Chill and Chat returns with focus on student mental health

Mental Health and Addictions Councillor Ashley Kosolowsky checks on the hot dogs during a welcome BBQ for the Summer Chill and Chat program on Tuesday afternoon. -- Jason Kerr/Daily Herald

Ashley Kosolowsky and her fellow mental health and addictions councillors could see anxiety and depression were causing problems for some of the high school students they worked with, and the arrival of summer wasn’t changing things.

That inspired them to create a Summer Chill and Chat BBQ for high school students. The event officially began for another year with a kickoff BBQ and Prince Albert Collegiate on Tuesday.

“We’ve noticed that when summertime comes, especially as outreach councillors who work within a school, we find that we don’t have a lot of supports for our youth—for young people who are in Grade 9-12, so we decided as a group of councillors to work as a team … and bring as many youth together as we can,” Kosolowsky said.

Although summer is typically seen as a positive time where lifetime memories are made, some students struggle once school is out.

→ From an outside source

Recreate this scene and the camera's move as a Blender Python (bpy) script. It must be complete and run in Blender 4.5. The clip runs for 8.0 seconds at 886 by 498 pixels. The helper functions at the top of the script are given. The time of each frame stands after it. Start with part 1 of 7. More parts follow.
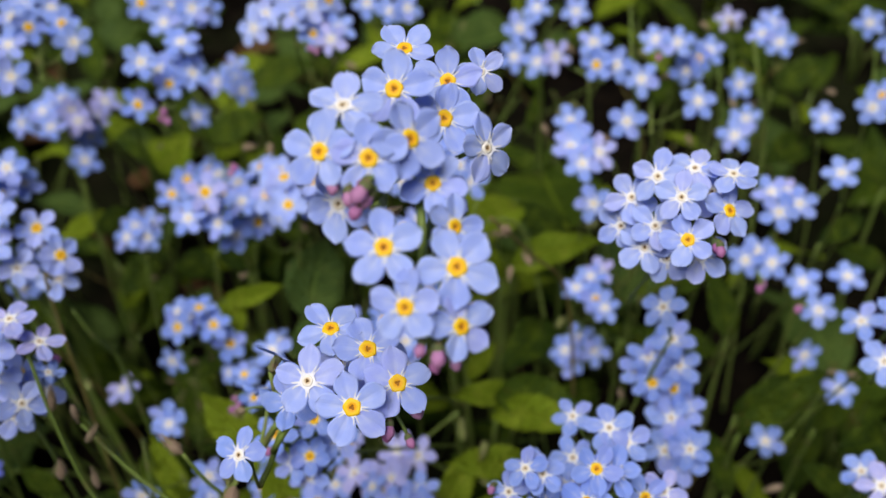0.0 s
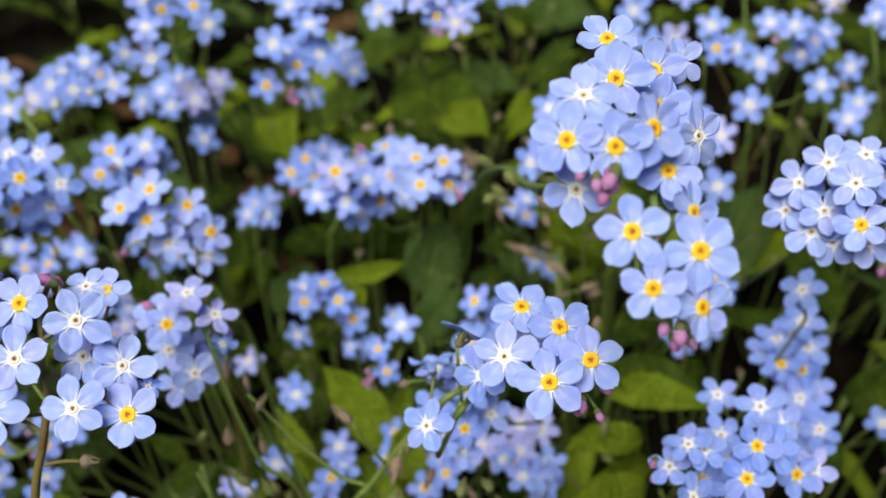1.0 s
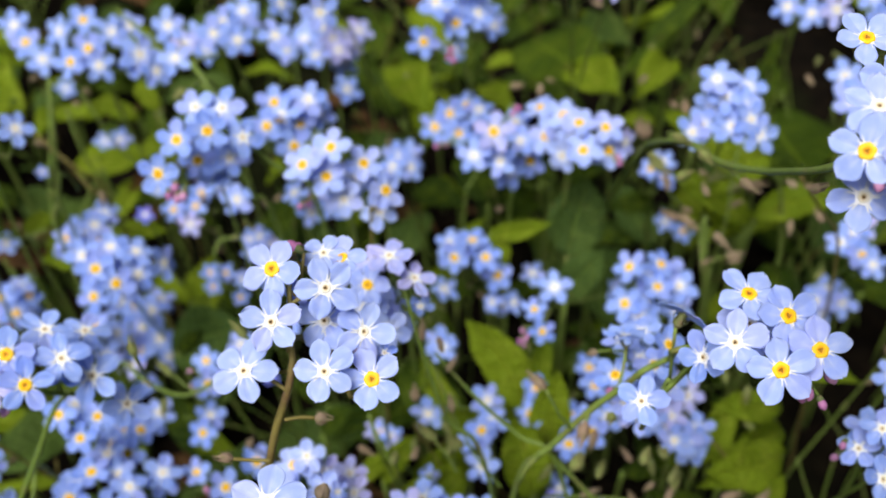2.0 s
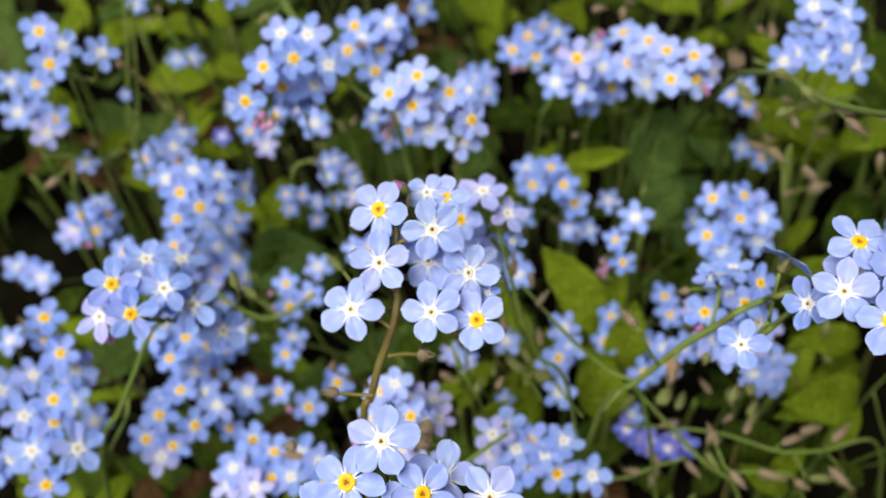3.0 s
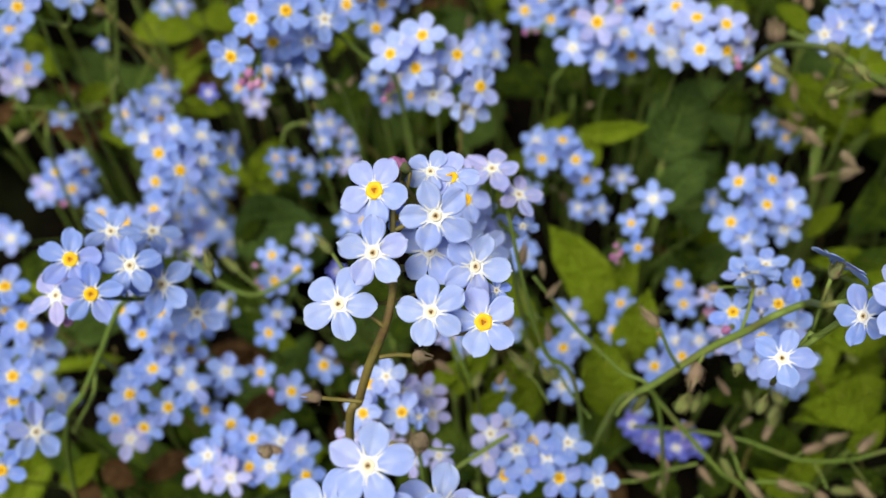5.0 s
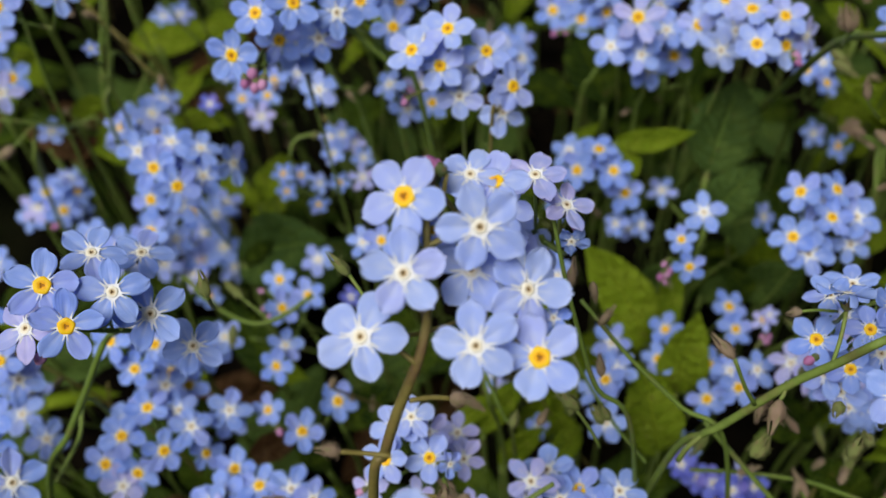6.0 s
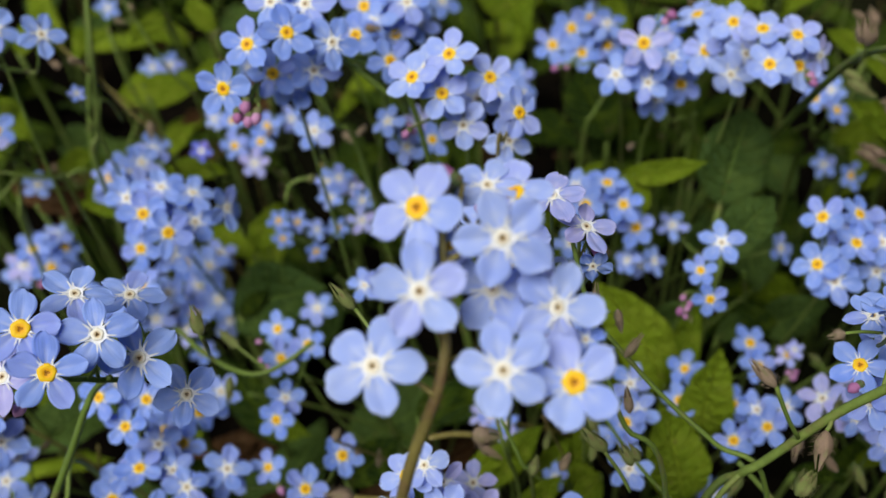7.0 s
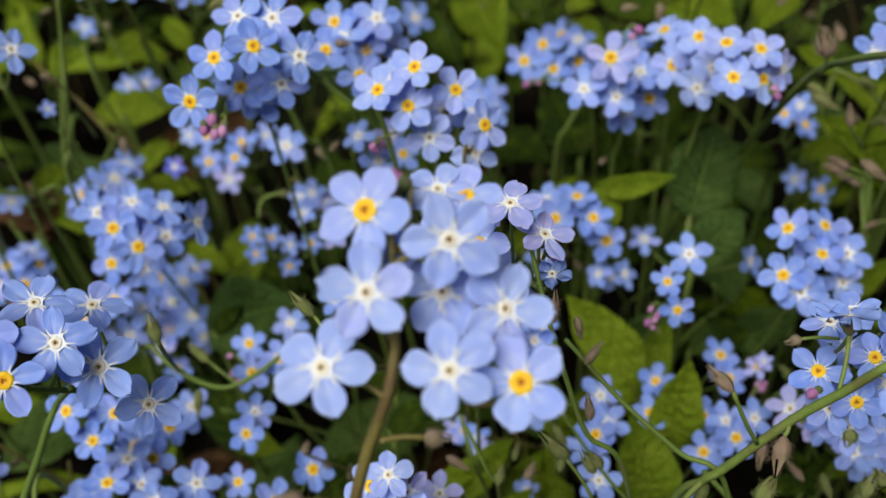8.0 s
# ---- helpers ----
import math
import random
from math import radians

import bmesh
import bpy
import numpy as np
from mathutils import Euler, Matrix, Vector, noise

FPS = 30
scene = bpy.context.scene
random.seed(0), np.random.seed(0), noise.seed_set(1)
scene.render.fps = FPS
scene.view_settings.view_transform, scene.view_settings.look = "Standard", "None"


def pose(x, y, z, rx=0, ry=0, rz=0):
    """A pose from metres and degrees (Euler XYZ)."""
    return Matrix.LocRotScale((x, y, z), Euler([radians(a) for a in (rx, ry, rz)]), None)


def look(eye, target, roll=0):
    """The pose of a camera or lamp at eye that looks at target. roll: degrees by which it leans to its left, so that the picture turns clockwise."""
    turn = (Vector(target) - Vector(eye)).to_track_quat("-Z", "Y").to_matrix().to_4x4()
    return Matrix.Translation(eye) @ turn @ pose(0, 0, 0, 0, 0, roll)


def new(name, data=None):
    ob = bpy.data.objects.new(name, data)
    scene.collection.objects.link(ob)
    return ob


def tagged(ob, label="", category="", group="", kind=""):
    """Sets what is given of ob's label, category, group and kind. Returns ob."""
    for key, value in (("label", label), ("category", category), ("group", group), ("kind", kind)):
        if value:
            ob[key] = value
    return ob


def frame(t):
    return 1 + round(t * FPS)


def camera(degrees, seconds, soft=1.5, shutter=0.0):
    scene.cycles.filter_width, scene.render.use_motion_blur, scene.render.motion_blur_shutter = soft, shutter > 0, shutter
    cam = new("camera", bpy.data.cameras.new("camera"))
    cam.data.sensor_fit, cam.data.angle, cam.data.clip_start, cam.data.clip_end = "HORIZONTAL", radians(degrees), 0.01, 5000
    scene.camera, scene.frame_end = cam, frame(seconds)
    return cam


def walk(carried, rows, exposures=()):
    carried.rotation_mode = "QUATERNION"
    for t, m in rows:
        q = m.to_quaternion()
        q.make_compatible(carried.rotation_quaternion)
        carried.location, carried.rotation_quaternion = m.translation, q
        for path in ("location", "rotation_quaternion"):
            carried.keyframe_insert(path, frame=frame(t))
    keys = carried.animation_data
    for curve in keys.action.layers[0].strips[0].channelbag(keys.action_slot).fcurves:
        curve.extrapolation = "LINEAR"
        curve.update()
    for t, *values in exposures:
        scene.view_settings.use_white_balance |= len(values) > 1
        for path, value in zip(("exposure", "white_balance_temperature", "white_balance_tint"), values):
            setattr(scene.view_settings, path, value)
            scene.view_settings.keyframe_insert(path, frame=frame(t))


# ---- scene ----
cam = camera(48.6, 8.0)
PATH = [
    (0, (0.00598, 0.00243, 0.30338), (-0.0131, 1.5781, -0.9282), -1.89),
    (0.3, (-0.00082, 0.00170, 0.29854), (-0.0196, 1.5784, -0.9317), -2.03),
    (0.5, (-0.00491, 0.00038, 0.30094), (-0.0374, 1.5747, -0.9322), -2.14),
    (0.7, (-0.01031, -0.00071, 0.30447), (-0.0730, 1.5672, -0.9356), -3.00),
    (1, (-0.01654, -0.00218, 0.30844), (-0.1195, 1.5435, -0.9566), -3.17),
    (1.2, (-0.02156, -0.00371, 0.31088), (-0.1373, 1.5325, -0.9645), -3.38),
    (1.5, (-0.02905, -0.00389, 0.31563), (-0.1874, 1.5043, -0.9883), -3.72),
    (1.7, (-0.03845, -0.00315, 0.31639), (-0.1961, 1.4812, -1.0147), -3.54),
    (2, (-0.04541, -0.00334, 0.31839), (-0.2443, 1.4486, -1.0426), -3.23),
    (2.2, (-0.04899, -0.00222, 0.31822), (-0.2867, 1.4215, -1.0662), -4.42),
    (3.3, (-0.05644, 0.00005, 0.32404), (-0.3418, 1.2817, -1.1846), -5.33),
    (3.5, (-0.05715, 0.00235, 0.32231), (-0.3430, 1.2694, -1.1985), -4.97),
    (3.7, (-0.05646, 0.00466, 0.31922), (-0.3561, 1.2432, -1.2223), -4.96),
    (4, (-0.05564, 0.00768, 0.31533), (-0.3255, 1.2446, -1.2329), -3.56),
    (4.3, (-0.05592, 0.00949, 0.31366), (-0.3038, 1.2478, -1.2371), -2.55),
    (4.5, (-0.05527, 0.01145, 0.31202), (-0.2972, 1.2544, -1.2360), -2.26),
    (4.7, (-0.05706, 0.01343, 0.31128), (-0.2966, 1.2633, -1.2316), -2.28),
    (5, (-0.05990, 0.01562, 0.30989), (-0.3210, 1.2657, -1.2293), -3.14),
    (5.2, (-0.06212, 0.01896, 0.30815), (-0.3383, 1.2694, -1.2281), -4.00),
    (6.3, (-0.06782, 0.03174, 0.28558), (-0.3534, 1.3373, -1.2024), -4.34),
    (6.5, (-0.06796, 0.03197, 0.28433), (-0.3595, 1.3527, -1.1890), -5.09),
    (6.8, (-0.06917, 0.03349, 0.28040), (-0.3642, 1.3816, -1.1672), -5.67),
    (7, (-0.07095, 0.03354, 0.27896), (-0.3502, 1.4129, -1.1421), -5.26),
    (7.3, (-0.07253, 0.03348, 0.27769), (-0.3267, 1.4476, -1.1136), -4.32),
    (7.5, (-0.07073, 0.03337, 0.27871), (-0.3292, 1.4550, -1.1041), -4.70),
    (7.7, (-0.06715, 0.03245, 0.27719), (-0.3405, 1.4446, -1.1124), -5.33),
    (8, (-0.06661, 0.03197, 0.27786), (-0.3255, 1.4466, -1.1121), -4.73),
]
EXPOSURES = [(0.0, -0.38, 6520, 15), (0.5, -0.38, 6420, 13), (1.0, -0.13, 6480, 11), (1.5, 0.13, 6480, 12), (2.2, 0.02, 6740, 9), (3.4, -0.02, 6870, 8), (4.5, -0.09, 6870, 7), (5.0, -0.11, 7000, 6), (6.3, -0.52, 6570, 8), (7.0, -0.42, 6520, 8), (8.0, -0.41, 6520, 8)]
walk(cam, [(t, look(eye, target, roll)) for t, eye, target, roll in PATH], EXPOSURES)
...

Issues like anxiety, depression, and isolation can set in as students lose face-to-face interaction with classmates and teachers, and that causes problems when they return to school in September.

“They’re away from the routine of school and some kids just don’t have a lot to keep them busy,” said Diana Wooden, another mental health and addictions councillor who was helping with Tuesday’s BBQ. “This is just something to get them out of the house and, again, to continue to remind them what healthy coping is so they can continue that throughout the summer and back into fall again.”

“Sometimes it’s friends splitting off into different places, or there’s a lot of fear of engaging in new things, so that often creates a little bit of a barrier for them—not knowing where to go or what to do,” Kosolowsky added.

The program hosted their first BBQ at 1 p.m. on Tuesday at PACI, with two more events scheduled for Wednesday and Thursday. The plan is to run events every Tuesday, Wednesday, and Thursday afternoon until Aug. 22.

Other activities include sports, games, and therapeutic art.

“Summer time can be a rough time for kids, and having a place to do something is always better than doing nothing,” Kosolowsky said.

Kosolowsky added that local businesses have really stepped up to support the program, which allowed them to expand in 2024 after a smaller showing in 2023.

The program is open to students from any Prince Albert high school. For more information, contact Kosolowsky at 306-940-6087.

The program is led by the SHA School Mental Health and Addictions Integrated Outreach Team.